SALT LAKE CITY — When you green-light a script and direct a movie about the most important shoe deal in sports history, there’s really only one way to describe it and title it:
Basketball fans and sneaker heads will instantly connect with the world changed by the subject of the movie and the athletic company that revolutionized the business. Ben Affleck, the Academy Award-winning actor and accomplished director, connects the story about how Nike and Michael Jordan came together to create the Air Jordan brand and the rest, of course, was history.
Scheduled for an April 5 release date, Affleck plays Phil Knight, the chairman and co-founder of Nike, and Matt Damon is Sonny Vaccaro, who recruited Jordan. It’s another cooperative project by the long-time friends who first splashed on the big screen, and spectacularly so, in “Good Will Hunting.”
So the obvious question is: Who plays Jordan?
And the not so obvious answer is: Nobody.
Jordan is never seen on the screen, a strategy Affleck felt was crucial to the meaning of the film.
“I thought the minute I turn the camera on somebody and ask the audience to believe that person was Michael Jordan, the whole movie falls part,” Affleck said. “When somebody is that powerful, where just their silhouette s a globally recognized phenomenon, you lose people.”
Anyway, as Affleck stressed Friday at the start of All-Star Weekend, where he introduced the starters at the Ruffles All-Star Celebrity Game, “It’s not a story from any one person’s point of view, it’s really my own look at these events.”
Michael was not paid, his rights aren’t being authorized. That would be a different movie, the Michael Jordan story, and that’s not what he wanted to do either. I wanted to make sure and tell him that what is meaningful to you is not overlooked.”
— Ben Affleck, on Michael Jordan’s place in “Air”
He added: “If it’s about anything, it’s about what Michael Jordan meant to the sporting world, the world at large, and who he was and how it transformed sports and sports marketing and how athletes were compensated and treated, how he was supported in that process. It really about the vastness of what Jordan meant to the game of basketball and people in general.”
In the early 1980s, Nike was not the Goliath it is now. The company mainly catered to the running community, but Knight wanted to stretch the business. Along came Vaccaro, a shoe salesman who knew the basketball turf from the grassroots level and up.

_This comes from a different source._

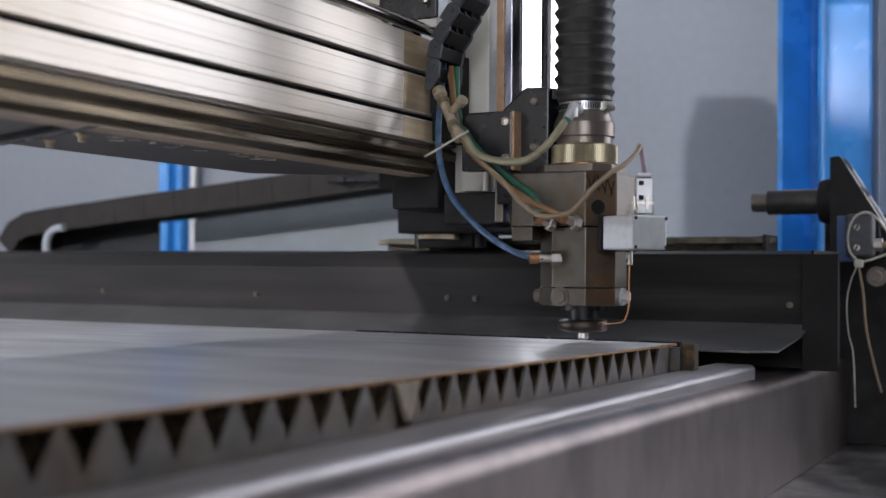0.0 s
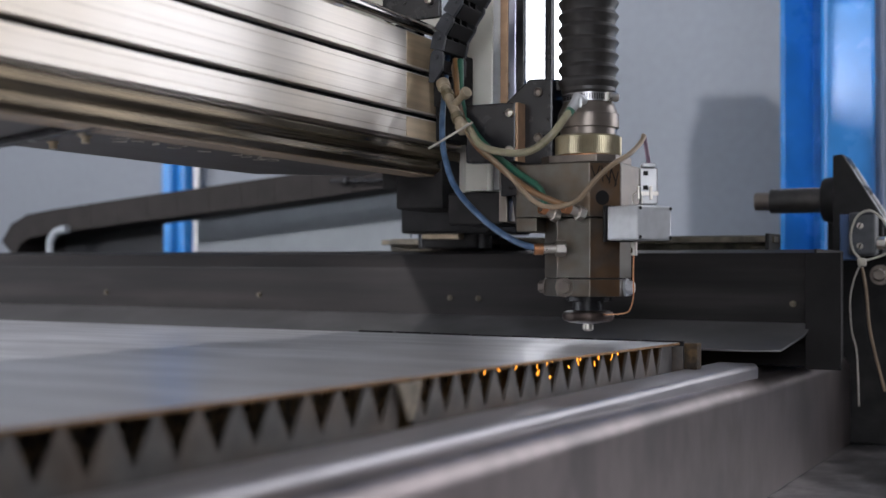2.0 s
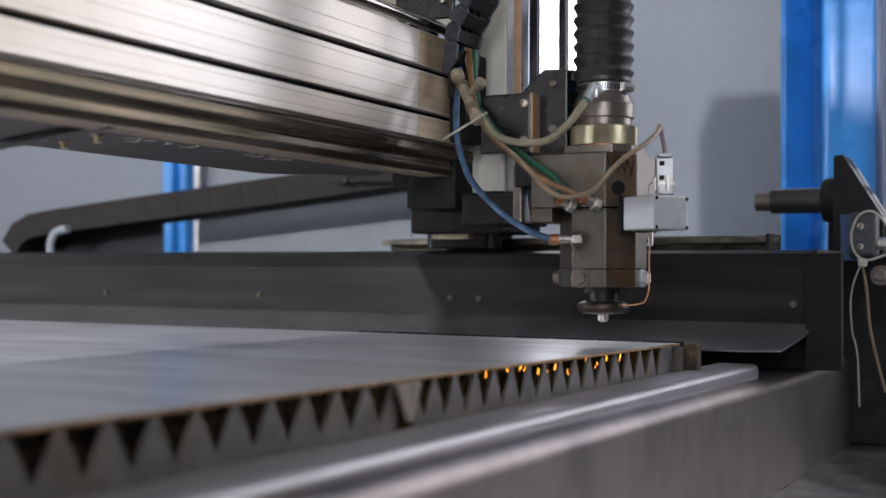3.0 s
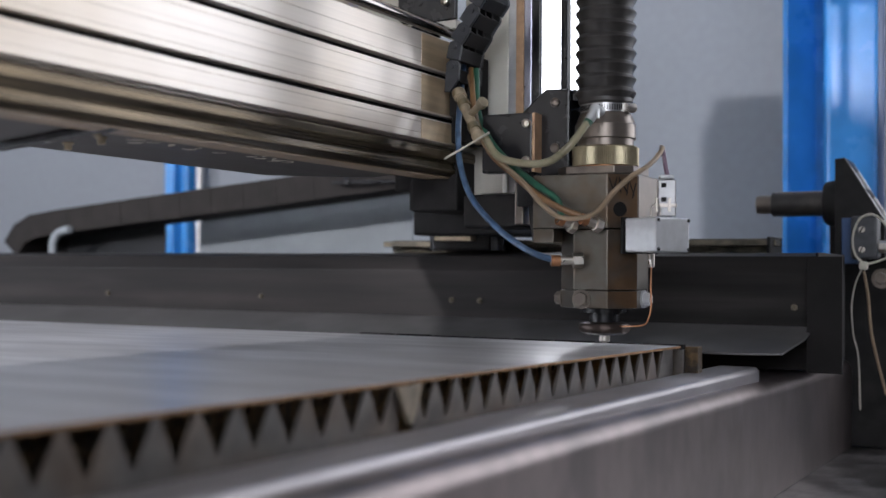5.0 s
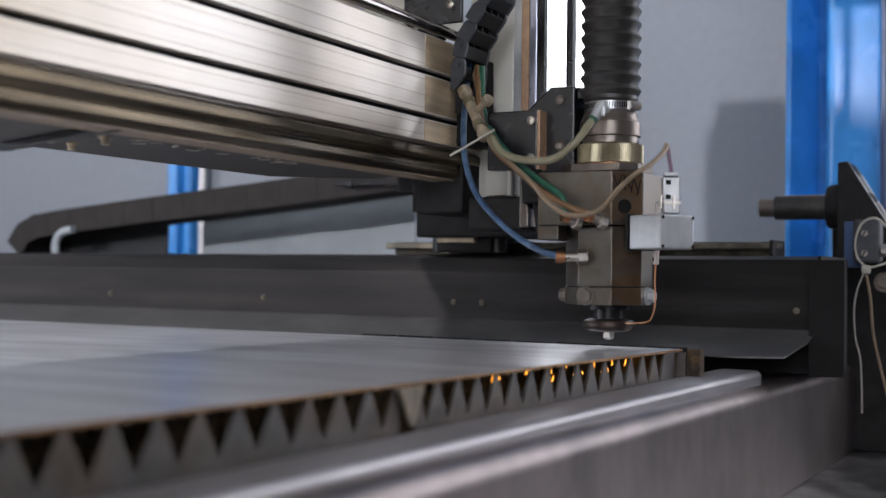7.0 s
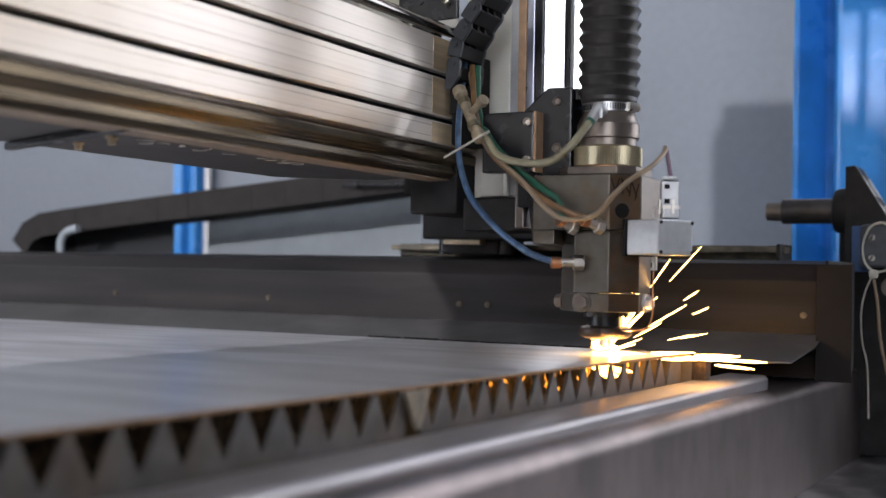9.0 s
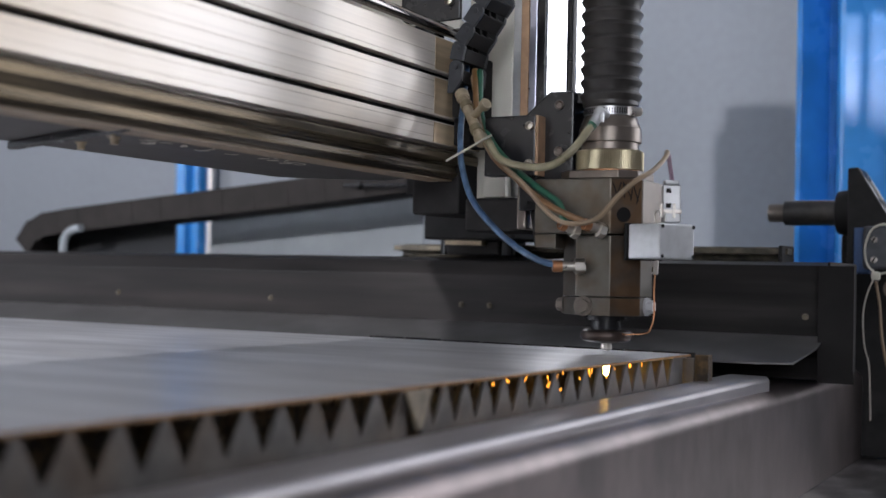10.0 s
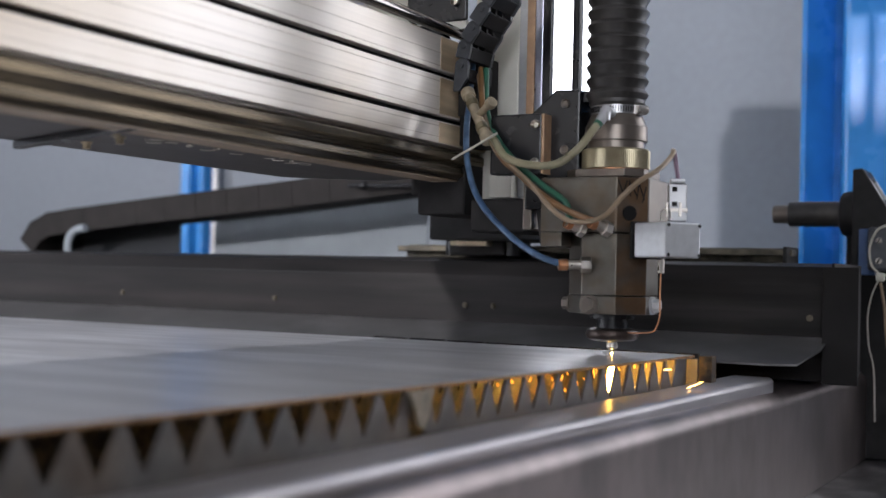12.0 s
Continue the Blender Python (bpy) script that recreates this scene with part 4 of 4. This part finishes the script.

Jordan wore Adidas at North Carolina and as a rookie originally wanted to stick with the brand, which was more popular than Nike — which, again, didn’t have a basketball division. But a number of people, most notably his mother, Deloris, convinced him that Nike was best.
Affleck said he valued Jordan’s cooperation for the film, which wasn’t overwhelming or overbearing.
“I wouldn’t have touched this movie if I did not think, without approaching and seeking out Michael Jordan,” Affleck said, “and letting him know that there’s no story without him. I’m not interested in doing a movie that Michael feels is inappropriate or doesn’t reflect how he feels about the story. By the same token, when I reached out to him, one of the things that was really telling with Michael is that I got the sense he was not interested in somebody doing a self aggrandizing. He was like, ‘here are a few things that I know and are meaningful to me.’ He didn’t seek to have any input that he didn’t have first person information about. He had integrity that way.
“Michael was not paid, his rights aren’t being authorized. That would be a different movie, the Michael Jordan story, and that’s not what he wanted to do either. I wanted to make sure and tell him that what is meaningful to you is not overlooked.”
Jordan did have one very firm request that Affleck had no choice but to grant:
“Viola Davis is gonna play my momma.”
Davis is one of the few artists to win the triple crown: Oscar, Emmy and Tony awards, and the only black person to do so. She bears a striking resemblance to Deloris Jordan and the actress is an obvious favorite of Michael Jordan.
Still, Affleck had some apprehension: “I was like, ‘Mike, you just can’t get Viola Davis.’ He was like ‘nope.’ So I had to get her. Thank goodness she said yes. I was very happy I was able to do that. He didn’t have a whole laundry list. He left it at that. It was important that I honor that.”
And there was another issue for Affleck about the film: He’s from Boston and fiercely loyal to Boston sports teams.
“Yeah, I heard from someone who said, ‘What are you doing from Boston making a movie about a Chicago guy?’ Well, Michael Jordan kind of transcends rivalry and sports. He means something more to people. It’s about greatness.
“Every so often someone comes along who is so extraordinary they impact the whole world. At the time I don’t think it was the agreed upon consensus opinion about Michael Jordan.”
The film has been heavily promoted lately, even during the Super Bowl. Affleck has big expectations and believes “Air” will connect not just with sports fans, but with business people and families. The 2020 Bulls documentary “Last Dance” which was heavily about Jordan did big numbers when it was streamed.
“I want Michael Jordan to have the effect in this story as the effect he had in the world,” Affleck said. “In a way he’s a presence that’s felt and discussed. Everybody else around him is there, but you never see his face. The only pressure I felt was to really do justice to who he is and what he means to people. That is meaningful to me.”